Unlike 9/11 and Pearl Harbor, which respectively and in an instant changed American reality, these statistics — every bit as dangerous and ugly — have become America’s reality through a methodical process. And rather than do something meaningful, such as work to heal the black family, or mentor incarcerated youths, or invest in urban enterprise, radicals such as Kaepernick would rather ruin than reform, particularly at a time when economic indicators are trending upward for the black community and the rule of law seems to be returning to our streets.

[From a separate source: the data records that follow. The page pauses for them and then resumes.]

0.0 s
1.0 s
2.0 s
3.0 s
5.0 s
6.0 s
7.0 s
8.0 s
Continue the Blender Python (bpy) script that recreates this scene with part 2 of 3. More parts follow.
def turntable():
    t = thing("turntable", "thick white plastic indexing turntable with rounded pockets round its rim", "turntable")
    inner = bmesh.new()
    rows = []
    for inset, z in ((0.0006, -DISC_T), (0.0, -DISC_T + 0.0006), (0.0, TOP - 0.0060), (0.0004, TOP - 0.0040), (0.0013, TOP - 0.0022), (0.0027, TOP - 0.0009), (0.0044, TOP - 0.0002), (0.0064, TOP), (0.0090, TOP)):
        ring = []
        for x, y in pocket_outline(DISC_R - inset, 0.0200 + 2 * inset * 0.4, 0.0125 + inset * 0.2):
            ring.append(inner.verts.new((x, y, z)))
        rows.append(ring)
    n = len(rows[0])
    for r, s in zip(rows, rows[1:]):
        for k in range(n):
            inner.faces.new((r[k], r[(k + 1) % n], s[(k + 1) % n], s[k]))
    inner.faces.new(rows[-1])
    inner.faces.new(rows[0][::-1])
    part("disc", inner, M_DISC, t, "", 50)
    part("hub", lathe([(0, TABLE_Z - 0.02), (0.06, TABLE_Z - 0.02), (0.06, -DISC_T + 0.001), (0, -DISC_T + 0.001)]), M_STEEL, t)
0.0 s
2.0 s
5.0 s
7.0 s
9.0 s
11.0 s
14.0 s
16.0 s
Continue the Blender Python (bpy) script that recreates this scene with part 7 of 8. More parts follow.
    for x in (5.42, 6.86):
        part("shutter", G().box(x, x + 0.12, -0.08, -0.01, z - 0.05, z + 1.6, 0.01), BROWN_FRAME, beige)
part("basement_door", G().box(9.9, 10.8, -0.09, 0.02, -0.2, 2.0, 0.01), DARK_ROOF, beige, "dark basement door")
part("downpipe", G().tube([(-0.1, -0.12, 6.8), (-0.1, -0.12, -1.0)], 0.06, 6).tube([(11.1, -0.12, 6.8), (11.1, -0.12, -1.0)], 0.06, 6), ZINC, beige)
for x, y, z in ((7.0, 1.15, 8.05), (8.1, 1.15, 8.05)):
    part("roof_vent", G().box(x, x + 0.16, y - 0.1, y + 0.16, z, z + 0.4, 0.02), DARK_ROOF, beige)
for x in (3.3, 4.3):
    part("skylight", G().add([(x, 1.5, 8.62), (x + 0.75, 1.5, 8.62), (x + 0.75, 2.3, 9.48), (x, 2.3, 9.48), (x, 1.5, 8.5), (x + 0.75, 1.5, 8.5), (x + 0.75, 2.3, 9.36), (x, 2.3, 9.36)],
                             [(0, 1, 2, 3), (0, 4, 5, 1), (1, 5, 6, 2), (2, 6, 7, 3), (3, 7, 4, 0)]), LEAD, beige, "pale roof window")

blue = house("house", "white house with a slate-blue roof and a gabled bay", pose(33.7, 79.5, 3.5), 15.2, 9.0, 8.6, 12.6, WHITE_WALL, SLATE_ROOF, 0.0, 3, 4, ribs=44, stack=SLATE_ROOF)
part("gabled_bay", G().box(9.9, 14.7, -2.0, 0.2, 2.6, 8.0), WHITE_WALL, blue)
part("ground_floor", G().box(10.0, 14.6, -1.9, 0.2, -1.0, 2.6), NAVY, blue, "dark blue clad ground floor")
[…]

Though our journey has not been easy, black Americans are not victims. We do not need elitists and social justice warriors such as Kaepernick to profit on our travails in a way that panders to base emotions and eradicates home, self-reliance, commitment, industry  and thrift. Growing up in the Jim Crow south, I know racism. I have experienced it from whites, and I have experienced it from blacks. But until the victimization industry, which Kaepernick represents, came as an unintended consequence of the Great Society policies that destroyed the black family, there was always hope—always self-respect.

As early as 1905, the black college of Tuskegee, founded in the state of Alabama, had produced more self-made millionaires than Harvard, Princeton and Yale combined. That same year, representatives from 16 countries including Africa, India, China, Japan, Poland and Russia visited Tuskegee to learn firsthand of its industry-leading agricultural techniques being developed by black Americans.

Though fighting the institutional racism of the Democratic Party’s Jim Crow laws and the intimidation of its militant terrorist arm, the KKK, this competitive community was leading all others in the growth of its middle class (40 percent), the percentage of men committed to marriage (70 percent), higher education pursuits and percentage of entrepreneurs (40 percent). We were a growing and aspirational minority in America at the time, entering the decade of the 1960s with vision and the hope that posterity would follow.

Then came the beginning of the black community’s 9/11 and Pearl Harbor — socialist ideologies that not only allowed the black family and personal responsibility to deteriorate but encouraged and accelerated the process. Socialism. Marxism. Atheism. Within two generations, these forces succeeded in stealing the essence of success from a once formidable community, leading to the pathologies we suffer today and the rise of the royalty class of black elitists, reflected by a Nike-powered, 30-year-old multi-millionaire whose message to young black boys and girls who revere him is not inspirational but instead one that denigrates the spirit of hope, effort and enterprise.

Kaepernick has not sacrificed anything. He has capitalized on the blessings of America. I know the NFL well. I know when a career is over, and Kaepernick’s was winding down well before he decided to take a knee. He received a $12.3 million signing bonus in his last NFL contract. He has never had the courage to risk or create wealth in the free market where he could provide jobs, opportunity and growth.

Instead, by fomenting dangerous class warfare, he has thrown in with a company once known for its child-labor and sweatshop facilities. One Nike Taiwanese plant hires 10,000, mostly female workers, who make around 50 cents an hour producing $200 shoes that fatherless urban boys are willing to kill for. The elitists and mainstream media cheer Kaepernick on, imperiling the welfare, lives and future of black America into perpetuity.

Now, you tell me, counting the loss over the past six decades of literally “tens of millions” of black lives because of the embrace of an ideology, is this not tantamount to a Pearl Harbor or 9/11?

Burgess Owens played in the NFL for seven years with the New York Jets and three with 1980 World Champion Oakland Raiders. He is the executive director for the Utah Chapter of The One Heart Project, which works to give incarcerated juvenile offenders a second chance upon their release, and is the author of “Why I Stand: from Freedom to Killing Fields of Socialism,” which will be released Oct. 30, 2018.